◆ THE PROBLEM ◆
Every record must be written out once more, with nothing added or omitted.

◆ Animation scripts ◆
____

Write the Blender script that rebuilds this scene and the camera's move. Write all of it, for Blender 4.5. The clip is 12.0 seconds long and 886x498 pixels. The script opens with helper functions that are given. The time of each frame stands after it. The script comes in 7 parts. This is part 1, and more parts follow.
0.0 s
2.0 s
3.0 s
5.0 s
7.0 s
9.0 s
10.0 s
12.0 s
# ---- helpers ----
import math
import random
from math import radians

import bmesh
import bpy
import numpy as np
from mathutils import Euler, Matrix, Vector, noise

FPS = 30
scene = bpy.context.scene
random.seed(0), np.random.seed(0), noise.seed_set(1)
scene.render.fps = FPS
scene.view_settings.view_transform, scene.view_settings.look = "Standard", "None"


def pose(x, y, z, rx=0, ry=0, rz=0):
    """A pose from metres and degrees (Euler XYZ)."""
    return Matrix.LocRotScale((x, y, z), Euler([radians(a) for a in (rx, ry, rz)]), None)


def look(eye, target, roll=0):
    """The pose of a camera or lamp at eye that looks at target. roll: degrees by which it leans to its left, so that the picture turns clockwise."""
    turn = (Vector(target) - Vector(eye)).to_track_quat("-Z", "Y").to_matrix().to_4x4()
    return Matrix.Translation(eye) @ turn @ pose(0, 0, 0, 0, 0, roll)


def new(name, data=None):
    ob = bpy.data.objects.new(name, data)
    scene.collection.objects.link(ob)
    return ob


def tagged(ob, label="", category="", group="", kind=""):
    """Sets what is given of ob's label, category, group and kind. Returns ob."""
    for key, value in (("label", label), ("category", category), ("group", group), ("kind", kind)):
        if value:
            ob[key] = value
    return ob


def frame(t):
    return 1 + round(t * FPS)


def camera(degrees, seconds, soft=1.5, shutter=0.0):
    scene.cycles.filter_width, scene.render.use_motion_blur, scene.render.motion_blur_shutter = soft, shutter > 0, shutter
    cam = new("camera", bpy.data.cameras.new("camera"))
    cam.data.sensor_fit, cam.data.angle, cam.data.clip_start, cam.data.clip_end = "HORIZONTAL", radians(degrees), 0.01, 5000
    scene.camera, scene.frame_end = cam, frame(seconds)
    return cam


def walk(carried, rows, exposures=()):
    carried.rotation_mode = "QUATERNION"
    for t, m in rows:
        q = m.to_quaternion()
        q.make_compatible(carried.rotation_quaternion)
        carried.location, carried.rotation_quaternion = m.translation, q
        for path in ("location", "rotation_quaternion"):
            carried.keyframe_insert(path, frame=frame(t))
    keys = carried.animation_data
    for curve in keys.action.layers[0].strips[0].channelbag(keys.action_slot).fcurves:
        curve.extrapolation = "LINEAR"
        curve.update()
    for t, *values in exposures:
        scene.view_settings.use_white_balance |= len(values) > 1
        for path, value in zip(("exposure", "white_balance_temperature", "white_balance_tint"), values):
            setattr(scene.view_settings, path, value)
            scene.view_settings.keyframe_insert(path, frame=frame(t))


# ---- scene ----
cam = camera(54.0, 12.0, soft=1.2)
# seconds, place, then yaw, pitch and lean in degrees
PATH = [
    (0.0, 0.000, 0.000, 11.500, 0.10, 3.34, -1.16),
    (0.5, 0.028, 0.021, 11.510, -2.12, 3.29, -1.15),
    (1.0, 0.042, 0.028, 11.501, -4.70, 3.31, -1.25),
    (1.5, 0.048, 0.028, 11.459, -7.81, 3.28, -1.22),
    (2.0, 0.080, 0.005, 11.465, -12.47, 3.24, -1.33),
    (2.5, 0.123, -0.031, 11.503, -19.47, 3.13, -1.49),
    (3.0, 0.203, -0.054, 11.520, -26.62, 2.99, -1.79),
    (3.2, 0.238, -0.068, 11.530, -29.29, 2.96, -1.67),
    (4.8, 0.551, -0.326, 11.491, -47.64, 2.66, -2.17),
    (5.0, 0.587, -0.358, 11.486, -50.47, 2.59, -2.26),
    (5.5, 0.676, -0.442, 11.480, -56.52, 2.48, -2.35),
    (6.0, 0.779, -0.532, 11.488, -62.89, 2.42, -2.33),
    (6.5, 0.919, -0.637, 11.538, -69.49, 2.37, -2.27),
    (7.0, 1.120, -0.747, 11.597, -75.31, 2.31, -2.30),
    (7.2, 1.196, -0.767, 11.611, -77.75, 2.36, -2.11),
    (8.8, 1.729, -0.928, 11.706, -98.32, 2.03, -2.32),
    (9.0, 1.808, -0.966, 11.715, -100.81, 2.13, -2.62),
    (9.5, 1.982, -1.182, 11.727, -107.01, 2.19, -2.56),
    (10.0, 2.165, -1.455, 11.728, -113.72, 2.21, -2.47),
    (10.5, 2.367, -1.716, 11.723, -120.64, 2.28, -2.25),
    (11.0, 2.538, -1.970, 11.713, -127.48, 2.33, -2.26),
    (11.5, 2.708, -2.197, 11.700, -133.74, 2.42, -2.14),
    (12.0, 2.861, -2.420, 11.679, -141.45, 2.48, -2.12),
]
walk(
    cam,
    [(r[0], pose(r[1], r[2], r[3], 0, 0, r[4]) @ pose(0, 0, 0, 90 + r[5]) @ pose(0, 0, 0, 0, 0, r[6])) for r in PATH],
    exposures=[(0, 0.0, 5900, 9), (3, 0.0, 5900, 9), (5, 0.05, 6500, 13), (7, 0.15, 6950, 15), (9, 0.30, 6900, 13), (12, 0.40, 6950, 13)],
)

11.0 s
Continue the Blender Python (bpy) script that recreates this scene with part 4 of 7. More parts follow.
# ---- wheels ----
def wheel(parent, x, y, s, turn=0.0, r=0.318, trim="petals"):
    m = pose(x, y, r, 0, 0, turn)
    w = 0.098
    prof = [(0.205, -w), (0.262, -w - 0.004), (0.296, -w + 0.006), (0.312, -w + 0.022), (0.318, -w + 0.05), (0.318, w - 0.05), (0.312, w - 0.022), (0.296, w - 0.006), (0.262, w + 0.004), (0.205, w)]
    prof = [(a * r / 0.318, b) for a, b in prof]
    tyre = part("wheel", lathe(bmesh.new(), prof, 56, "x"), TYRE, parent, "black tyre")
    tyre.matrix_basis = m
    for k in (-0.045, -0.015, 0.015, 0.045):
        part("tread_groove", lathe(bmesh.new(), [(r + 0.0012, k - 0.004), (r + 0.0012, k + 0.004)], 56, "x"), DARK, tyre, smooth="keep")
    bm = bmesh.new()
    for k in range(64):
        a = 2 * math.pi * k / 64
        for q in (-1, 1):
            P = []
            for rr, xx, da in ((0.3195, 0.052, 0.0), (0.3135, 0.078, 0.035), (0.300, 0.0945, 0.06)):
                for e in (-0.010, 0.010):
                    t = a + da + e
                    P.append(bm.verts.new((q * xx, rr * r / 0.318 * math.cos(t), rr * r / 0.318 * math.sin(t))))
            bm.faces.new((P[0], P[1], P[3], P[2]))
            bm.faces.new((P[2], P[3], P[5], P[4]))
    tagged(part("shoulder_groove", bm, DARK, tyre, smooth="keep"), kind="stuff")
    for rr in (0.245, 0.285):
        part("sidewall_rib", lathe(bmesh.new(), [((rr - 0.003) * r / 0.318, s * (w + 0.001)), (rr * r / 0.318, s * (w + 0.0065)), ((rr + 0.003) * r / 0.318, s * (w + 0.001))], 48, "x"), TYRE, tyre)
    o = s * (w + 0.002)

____

◆ EXERCISE OUTPUT ◆
Write the Blender script that rebuilds this scene and the camera's move. Write all of it, for Blender 4.5. The clip is 12.0 seconds long and 886x498 pixels. The script opens with helper functions that are given. The time of each frame stands after it. The script comes in 7 parts. This is part 1, and more parts follow.
0.0 s
2.0 s
3.0 s
5.0 s
7.0 s
9.0 s
10.0 s
12.0 s
# ---- helpers ----
import math
import random
from math import radians

import bmesh
import bpy
import numpy as np
from mathutils import Euler, Matrix, Vector, noise

FPS = 30
scene = bpy.context.scene
random.seed(0), np.random.seed(0), noise.seed_set(1)
scene.render.fps = FPS
scene.view_settings.view_transform, scene.view_settings.look = "Standard", "None"


def pose(x, y, z, rx=0, ry=0, rz=0):
    """A pose from metres and degrees (Euler XYZ)."""
    return Matrix.LocRotScale((x, y, z), Euler([radians(a) for a in (rx, ry, rz)]), None)


def look(eye, target, roll=0):
    """The pose of a camera or lamp at eye that looks at target. roll: degrees by which it leans to its left, so that the picture turns clockwise."""
    turn = (Vector(target) - Vector(eye)).to_track_quat("-Z", "Y").to_matrix().to_4x4()
    return Matrix.Translation(eye) @ turn @ pose(0, 0, 0, 0, 0, roll)


def new(name, data=None):
    ob = bpy.data.objects.new(name, data)
    scene.collection.objects.link(ob)
    return ob


def tagged(ob, label="", category="", group="", kind=""):
    """Sets what is given of ob's label, category, group and kind. Returns ob."""
    for key, value in (("label", label), ("category", category), ("group", group), ("kind", kind)):
        if value:
            ob[key] = value
    return ob


def frame(t):
    return 1 + round(t * FPS)


def camera(degrees, seconds, soft=1.5, shutter=0.0):
    scene.cycles.filter_width, scene.render.use_motion_blur, scene.render.motion_blur_shutter = soft, shutter > 0, shutter
    cam = new("camera", bpy.data.cameras.new("camera"))
    cam.data.sensor_fit, cam.data.angle, cam.data.clip_start, cam.data.clip_end = "HORIZONTAL", radians(degrees), 0.01, 5000
    scene.camera, scene.frame_end = cam, frame(seconds)
    return cam


def walk(carried, rows, exposures=()):
    carried.rotation_mode = "QUATERNION"
    for t, m in rows:
        q = m.to_quaternion()
        q.make_compatible(carried.rotation_quaternion)
        carried.location, carried.rotation_quaternion = m.translation, q
        for path in ("location", "rotation_quaternion"):
            carried.keyframe_insert(path, frame=frame(t))
    keys = carried.animation_data
    for curve in keys.action.layers[0].strips[0].channelbag(keys.action_slot).fcurves:
        curve.extrapolation = "LINEAR"
        curve.update()
    for t, *values in exposures:
        scene.view_settings.use_white_balance |= len(values) > 1
        for path, value in zip(("exposure", "white_balance_temperature", "white_balance_tint"), values):
            setattr(scene.view_settings, path, value)
            scene.view_settings.keyframe_insert(path, frame=frame(t))


# ---- scene ----
cam = camera(54.0, 12.0, soft=1.2)
# seconds, place, then yaw, pitch and lean in degrees
PATH = [
    (0.0, 0.000, 0.000, 11.500, 0.10, 3.34, -1.16),
    (0.5, 0.028, 0.021, 11.510, -2.12, 3.29, -1.15),
    (1.0, 0.042, 0.028, 11.501, -4.70, 3.31, -1.25),
    (1.5, 0.048, 0.028, 11.459, -7.81, 3.28, -1.22),
    (2.0, 0.080, 0.005, 11.465, -12.47, 3.24, -1.33),
    (2.5, 0.123, -0.031, 11.503, -19.47, 3.13, -1.49),
    (3.0, 0.203, -0.054, 11.520, -26.62, 2.99, -1.79),
    (3.2, 0.238, -0.068, 11.530, -29.29, 2.96, -1.67),
    (4.8, 0.551, -0.326, 11.491, -47.64, 2.66, -2.17),
    (5.0, 0.587, -0.358, 11.486, -50.47, 2.59, -2.26),
    (5.5, 0.676, -0.442, 11.480, -56.52, 2.48, -2.35),
    (6.0, 0.779, -0.532, 11.488, -62.89, 2.42, -2.33),
    (6.5, 0.919, -0.637, 11.538, -69.49, 2.37, -2.27),
    (7.0, 1.120, -0.747, 11.597, -75.31, 2.31, -2.30),
    (7.2, 1.196, -0.767, 11.611, -77.75, 2.36, -2.11),
    (8.8, 1.729, -0.928, 11.706, -98.32, 2.03, -2.32),
    (9.0, 1.808, -0.966, 11.715, -100.81, 2.13, -2.62),
    (9.5, 1.982, -1.182, 11.727, -107.01, 2.19, -2.56),
    (10.0, 2.165, -1.455, 11.728, -113.72, 2.21, -2.47),
    (10.5, 2.367, -1.716, 11.723, -120.64, 2.28, -2.25),
    (11.0, 2.538, -1.970, 11.713, -127.48, 2.33, -2.26),
    (11.5, 2.708, -2.197, 11.700, -133.74, 2.42, -2.14),
    (12.0, 2.861, -2.420, 11.679, -141.45, 2.48, -2.12),
]
walk(
    cam,
    [(r[0], pose(r[1], r[2], r[3], 0, 0, r[4]) @ pose(0, 0, 0, 90 + r[5]) @ pose(0, 0, 0, 0, 0, r[6])) for r in PATH],
    exposures=[(0, 0.0, 5900, 9), (3, 0.0, 5900, 9), (5, 0.05, 6500, 13), (7, 0.15, 6950, 15), (9, 0.30, 6900, 13), (12, 0.40, 6950, 13)],
)

11.0 s
Continue the Blender Python (bpy) script that recreates this scene with part 4 of 7. More parts follow.
# ---- wheels ----
def wheel(parent, x, y, s, turn=0.0, r=0.318, trim="petals"):
    m = pose(x, y, r, 0, 0, turn)
    w = 0.098
    prof = [(0.205, -w), (0.262, -w - 0.004), (0.296, -w + 0.006), (0.312, -w + 0.022), (0.318, -w + 0.05), (0.318, w - 0.05), (0.312, w - 0.022), (0.296, w - 0.006), (0.262, w + 0.004), (0.205, w)]
    prof = [(a * r / 0.318, b) for a, b in prof]
    tyre = part("wheel", lathe(bmesh.new(), prof, 56, "x"), TYRE, parent, "black tyre")
    tyre.matrix_basis = m
    for k in (-0.045, -0.015, 0.015, 0.045):
        part("tread_groove", lathe(bmesh.new(), [(r + 0.0012, k - 0.004), (r + 0.0012, k + 0.004)], 56, "x"), DARK, tyre, smooth="keep")
    bm = bmesh.new()
    for k in range(64):
        a = 2 * math.pi * k / 64
        for q in (-1, 1):
            P = []
            for rr, xx, da in ((0.3195, 0.052, 0.0), (0.3135, 0.078, 0.035), (0.300, 0.0945, 0.06)):
                for e in (-0.010, 0.010):
                    t = a + da + e
                    P.append(bm.verts.new((q * xx, rr * r / 0.318 * math.cos(t), rr * r / 0.318 * math.sin(t))))
            bm.faces.new((P[0], P[1], P[3], P[2]))
            bm.faces.new((P[2], P[3], P[5], P[4]))
    tagged(part("shoulder_groove", bm, DARK, tyre, smooth="keep"), kind="stuff")
    for rr in (0.245, 0.285):
        part("sidewall_rib", lathe(bmesh.new(), [((rr - 0.003) * r / 0.318, s * (w + 0.001)), (rr * r / 0.318, s * (w + 0.0065)), ((rr + 0.003) * r / 0.318, s * (w + 0.001))], 48, "x"), TYRE, tyre)
    o = s * (w + 0.002)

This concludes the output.